** Begin MATERIAL PROVIDED **

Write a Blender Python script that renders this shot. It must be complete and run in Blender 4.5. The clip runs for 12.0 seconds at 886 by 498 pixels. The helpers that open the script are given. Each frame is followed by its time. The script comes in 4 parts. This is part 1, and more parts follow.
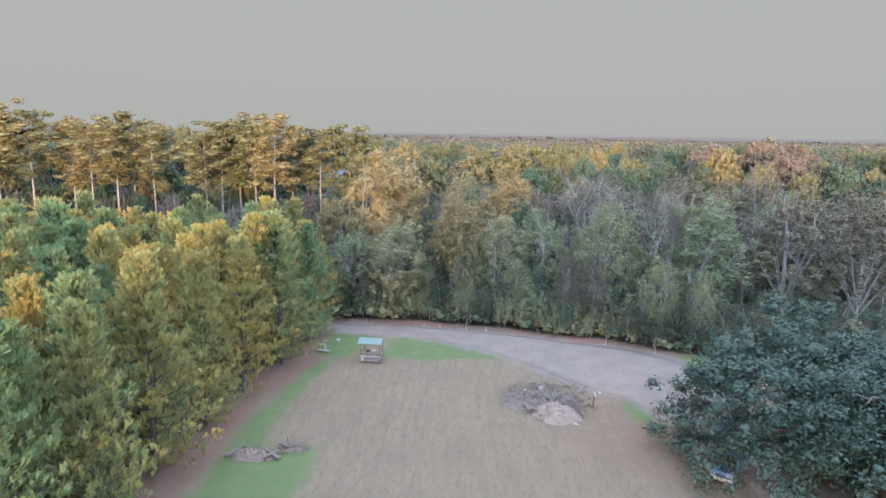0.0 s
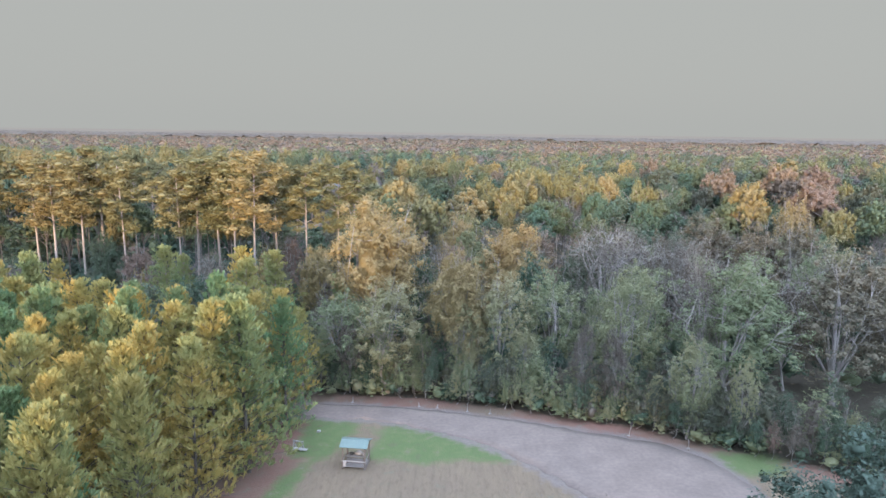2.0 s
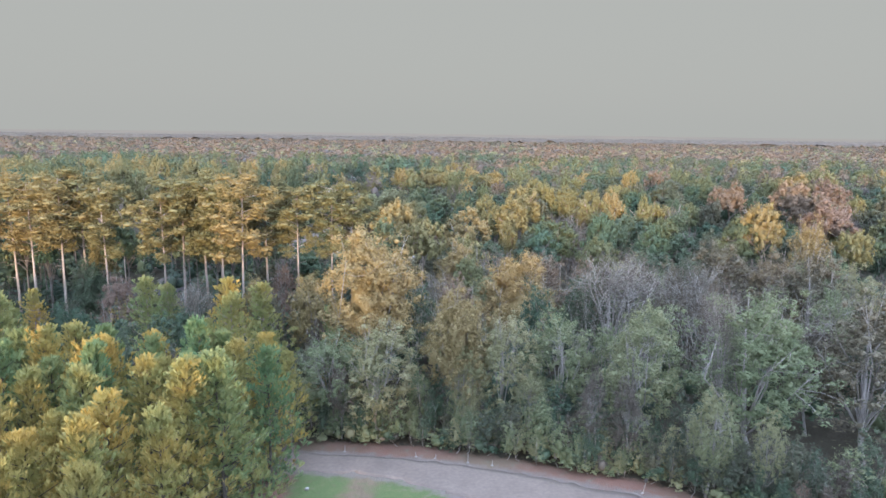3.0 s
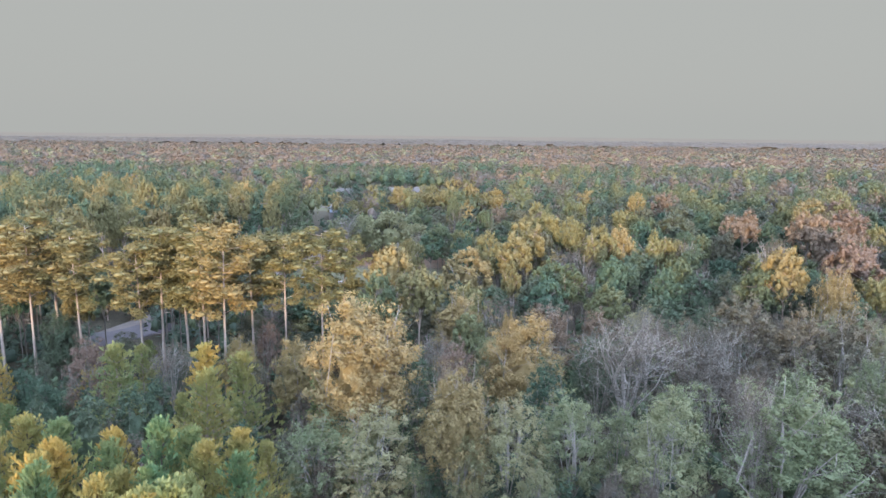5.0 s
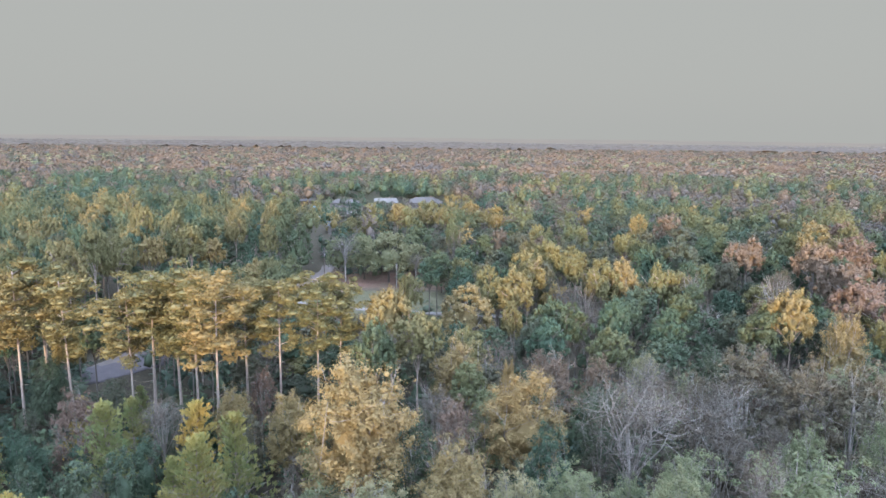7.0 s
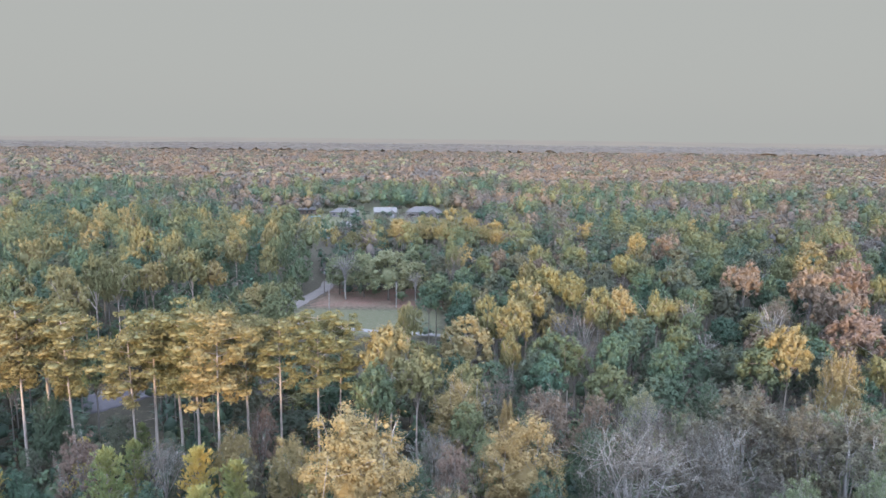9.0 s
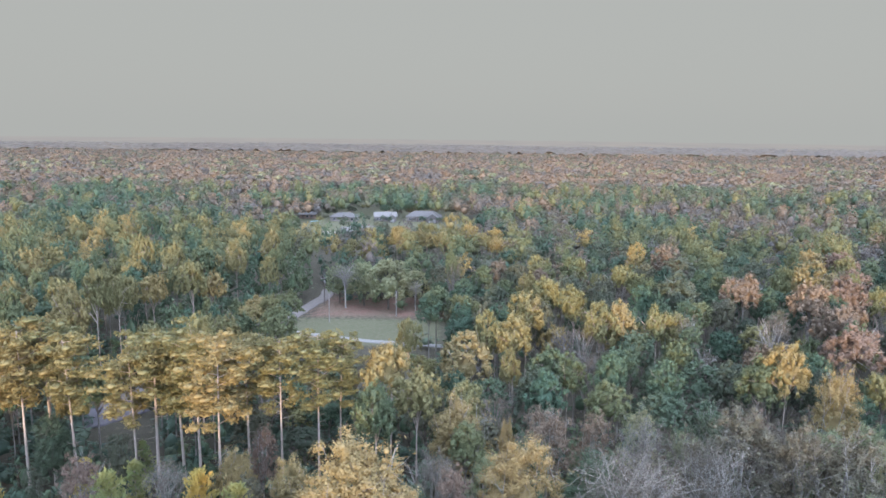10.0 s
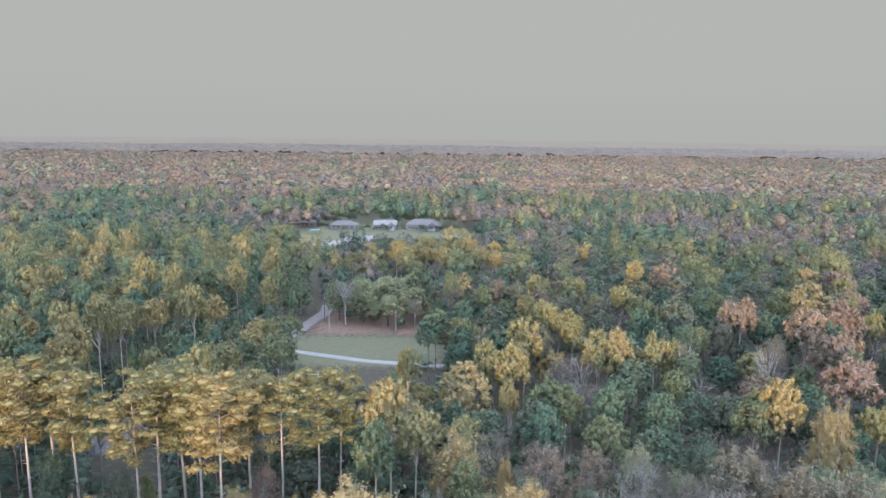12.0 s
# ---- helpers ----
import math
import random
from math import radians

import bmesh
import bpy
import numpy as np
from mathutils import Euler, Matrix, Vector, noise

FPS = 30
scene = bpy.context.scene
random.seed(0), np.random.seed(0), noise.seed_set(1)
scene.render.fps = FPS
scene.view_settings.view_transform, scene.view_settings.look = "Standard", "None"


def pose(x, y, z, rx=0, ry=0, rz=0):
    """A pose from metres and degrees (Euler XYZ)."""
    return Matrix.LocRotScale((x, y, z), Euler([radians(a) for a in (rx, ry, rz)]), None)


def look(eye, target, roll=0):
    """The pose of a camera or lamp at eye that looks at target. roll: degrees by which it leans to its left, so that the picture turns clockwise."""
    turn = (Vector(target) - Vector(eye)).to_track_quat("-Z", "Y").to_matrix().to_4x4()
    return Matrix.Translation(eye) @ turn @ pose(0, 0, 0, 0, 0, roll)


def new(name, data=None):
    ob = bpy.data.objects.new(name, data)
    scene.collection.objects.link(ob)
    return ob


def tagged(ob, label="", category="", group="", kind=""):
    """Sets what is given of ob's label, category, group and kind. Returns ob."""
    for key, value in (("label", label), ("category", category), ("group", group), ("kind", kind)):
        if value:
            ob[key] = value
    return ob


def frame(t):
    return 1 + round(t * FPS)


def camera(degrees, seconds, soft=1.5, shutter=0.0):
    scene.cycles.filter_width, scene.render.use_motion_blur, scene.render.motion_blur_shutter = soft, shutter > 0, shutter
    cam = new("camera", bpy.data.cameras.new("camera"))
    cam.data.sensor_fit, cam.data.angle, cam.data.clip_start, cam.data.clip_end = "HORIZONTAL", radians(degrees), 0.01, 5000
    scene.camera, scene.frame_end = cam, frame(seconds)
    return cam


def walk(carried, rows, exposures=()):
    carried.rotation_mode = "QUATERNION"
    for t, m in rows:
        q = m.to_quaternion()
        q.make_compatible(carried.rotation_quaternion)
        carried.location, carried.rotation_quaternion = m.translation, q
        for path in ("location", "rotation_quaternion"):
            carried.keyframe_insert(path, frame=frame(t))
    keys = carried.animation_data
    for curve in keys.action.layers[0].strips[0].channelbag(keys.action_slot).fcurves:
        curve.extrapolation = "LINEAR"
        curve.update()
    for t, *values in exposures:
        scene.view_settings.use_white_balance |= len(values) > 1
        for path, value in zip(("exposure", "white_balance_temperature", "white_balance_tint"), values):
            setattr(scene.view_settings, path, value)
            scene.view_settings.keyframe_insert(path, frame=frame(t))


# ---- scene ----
cam = camera(65.6, 12.0, soft=1.5)
PATH = [
    (0, (0.550, -0.136, 25.685), (0.524, 1.836, 25.349), 0.88),
    (0.5, (0.550, 3.035, 27.122), (0.524, 5.007, 26.786), 0.85),
    (1, (0.550, 6.343, 28.609), (0.524, 8.315, 28.272), 0.82),
    (1.5, (0.550, 9.705, 30.129), (0.524, 11.677, 29.792), 0.79),
    (2, (0.550, 13.039, 31.670), (0.524, 15.011, 31.333), 0.76),
    (2.5, (0.550, 16.266, 33.219), (0.525, 18.238, 32.882), 0.73),
    (3, (0.550, 19.311, 34.769), (0.525, 21.283, 34.433), 0.70),
    (5, (0.550, 28.555, 40.860), (0.525, 30.527, 40.527), 0.58),
    (5.5, (0.550, 29.970, 42.343), (0.526, 31.942, 42.011), 0.58),
    (6, (0.550, 31.020, 43.810), (0.526, 32.992, 43.478), 0.59),
    (6.5, (0.550, 31.734, 45.263), (0.526, 33.706, 44.932), 0.59),
    (7, (0.550, 32.158, 46.703), (0.526, 34.130, 46.373), 0.60),
    (9, (0.550, 32.282, 52.417), (0.527, 34.254, 52.088), 0.61),
    (9.5, (0.550, 32.271, 53.853), (0.527, 34.243, 53.524), 0.62),
    (10, (0.550, 32.343, 55.299), (0.527, 34.315, 54.970), 0.62),
    (10.5, (0.550, 32.490, 56.761), (0.527, 34.462, 56.431), 0.63),
    (11, (0.550, 32.647, 58.239), (0.528, 34.619, 57.909), 0.63),
    (11.5, (0.550, 32.670, 59.737), (0.528, 34.642, 59.406), 0.64),
    (12, (0.550, 32.311, 61.256), (0.528, 34.283, 60.924), 0.64),
]
walk(cam, [(t, look(eye, target, roll)) for t, eye, target, roll in PATH])

# ---- world, sun, exposure ----
SUN_AZIMUTH, SUN_HEIGHT = 190.0, 3.8
world = bpy.data.worlds.new("evening_sky")
scene.world = world
world.use_nodes = True
wn, wl = world.node_tree.nodes, world.node_tree.links
wn.clear()
w_out = wn.new("ShaderNodeOutputWorld")
w_bg = wn.new("ShaderNodeBackground")
w_sky = wn.new("ShaderNodeTexSky")
w_sky.sky_type = "NISHITA"
w_sky.sun_disc = False
w_sky.sun_elevation, w_sky.sun_rotation = radians(SUN_HEIGHT), radians(SUN_AZIMUTH)
w_sky.air_density, w_sky.dust_density, w_sky.ozone_density = 1.0, 3.0, 1.0
w_hsv = wn.new("ShaderNodeHueSaturation")
w_hsv.inputs["Saturation"].default_value = 0.4
# even grey away from the sun; out of view, overhead and behind, raised to brighten the trees
w_dir = wn.new("ShaderNodeTexCoord")
w_dot = wn.new("ShaderNodeVectorMath")
w_dot.operation = "DOT_PRODUCT"
w_dot.inputs[1].default_value = (0.16, -0.48, 0.86)
w_up = wn.new("ShaderNodeMapRange")
w_up.interpolation_type = "SMOOTHSTEP"
w_up.inputs["From Min"].default_value, w_up.inputs["From Max"].default_value = -0.1, 0.97
w_up.inputs["To Min"].default_value, w_up.inputs["To Max"].default_value = 0.0, 1.0
w_fill = wn.new("ShaderNodeMix")
w_fill.data_type = "RGBA"
w_fill.inputs["A"].default_value = (1.195, 1.235, 1.20, 1)
w_fill.inputs["B"].default_value = (12.3, 14.8, 20.8, 1)
w_mix = wn.new("ShaderNodeMix")
w_mix.data_type = "RGBA"
w_mix.inputs["Factor"].default_value = 0.97
wl.new(w_dir.outputs["Generated"], w_dot.inputs[0])
wl.new(w_dot.outputs["Value"], w_up.inputs["Value"])
wl.new(w_up.outputs["Result"], w_fill.inputs["Factor"])
wl.new(w_sky.outputs["Color"], w_hsv.inputs["Color"])
wl.new(w_hsv.outputs["Color"], w_mix.inputs["A"])
wl.new(w_fill.outputs["Result"], w_mix.inputs["B"])
wl.new(w_mix.outputs["Result"], w_bg.inputs["Color"])
w_bg.inputs["Strength"].default_value = 0.1
wl.new(w_bg.outputs["Background"], w_out.inputs["Surface"])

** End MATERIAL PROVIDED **

● **EXERCISE DIRECTIONS**:
Give only the number of lines in the preceding material that contain the string "noise".

● **EXERCISE RESULT**:
2